Singapore shares were set to start the last trading session of the week on the back foot, with the Trump administration’s fresh salvos in its trade war met with return fire from its targets.
Trade-sensitive stocks may be in focus. Tech-related companies with China exposure, such as Hi-P, may face some jitters, even though the latest measures weren’t aimed at China.
Stocks with U.S. dollar sensitivity, such as Yangzijiang, may also be in focus amid fresh U.S. economic data showing solid growth. The U.S. nonfarm payrolls data, due later in the global day, will also be watched closely for cues on how aggressively the U.S. Federal Reserve might hike interest rates. That may also put Singapore’s banks into focus as higher U.S. rates will likely filter through to boost their net interest margins.
The Dow Jones Industrial Average fell 1.02 percent on Thursday, the S&P 500 was off 0.69 percent and the Nasdaq lost 0.27 percent. Futures for the three indexes were a tad higher early on Friday.
The U.S. launched its tariffs on steel and aluminum imports from Canada, Mexico and the European Union on Thursday, which spurred retaliatory moves from Canada and Mexico. The EU also has retaliatory measures set to take effect. The retaliatory tariffs have largely been aimed at products from U.S. states which voted for U.S. President Trump and for key Congressional Republicans.
Reuters cited U.S. Chamber of Commerce President Tom Donohue as warning that the Trump administration’s trade war could cause the loss of 2 million jobs, mostly in states which voted for Trump.
Exacerbating the trade war, Trump also reportedly said he wants to chase German carmakers out of the U.S. entirely, according to report from German magazine Wirtschaftswoche citing unnamed European and U.S. diplomats. It’s not the first time he’s made similar threats against German carmakers, as he’s been angered by his belief that U.S. autos aren’t well sold in Germany.
Early last year, then German deputy chancellor and minister for the economy, Sigmar Gabriel, had told Trump that if U.S. automakers wanted to sell more cars in Germany they should “build better cars.”
The Trump administration last month launched an investigation of whether to impose tariffs as high as 25 percent on all imports of cars on putative “national security” grounds.
The U.S. dollar index, which measures the greenback against a basket of currencies, was lower at 93.98 at 6:05 A.M. SGT, after trading as high as 94.94 earlier in the week.
The dollar index is heavily weighted toward the euro, which climbed amid signs that the Italian political turmoil may be subsiding. Investors had feared that another election would be called, which could have turned into a referendum on the euro, but two euro-skeptic parties appear to have managed to form a government.
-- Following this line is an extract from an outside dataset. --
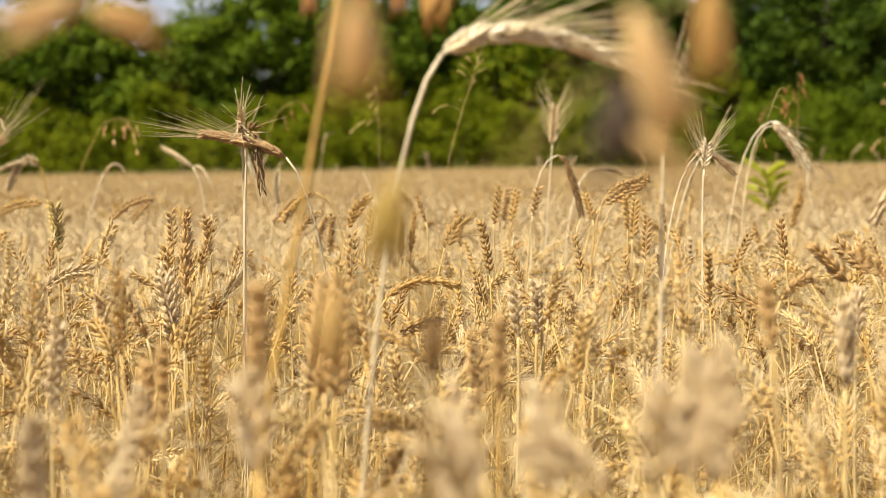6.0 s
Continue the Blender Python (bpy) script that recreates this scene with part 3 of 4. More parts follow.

But the decline could prove to be short-lived.
Data on Thursday showed U.S. consumer spending accelerated, rising a higher-than-expected 0.6 percent last month, the biggest jump since November, when the Christmas shopping season began. Separate data also showed the number of people filing for unemployment benefits dropped more than expected last week, in a sign the U.S. labor market is tightening.
“Consumer spending is accelerating and inflation is holding firm in a tightening labor market, so the Fed is likely to stay on course with those gradual rate hikes this year despite the signs of uncertainty elsewhere in the world from populism and trade protectionism,” Chris Rupkey, chief financial economist at MUFG, said in a note on Thursday. “The Federal Reserve’s policy is still stimulative with interest rates below normal levels, so a strengthening economy argues for more rate hikes this year.”
Nymex WTI crude futures for July were flat at US$67.04 a barrel at 8:11 A.M. SGT, while ICE Brent futures were up 0.12 percent at US$77.59 at 2:29 A.M. SGT, according to Bloomberg data.
That was despite the U.S. Energy Information Administration data showing that U.S. commercial crude oil inventories on May 25 fell by 3.6 million barrels from the previous week.
“Despite the EIA reporting a larger than expected inventory draw, there doesn’t appear to be a great deal of interest in pursuing the market higher given that no one wants to be caught long and wrong if OPEC does boost output significantly,” Stephen Innes, head of Asia Pacific trading at OANDA, said in a note on Friday.
“There is nothing more unappealing than trading oil amid OPEC rumours and innuendos which has sidelined a lot of spot oil traders,” he said.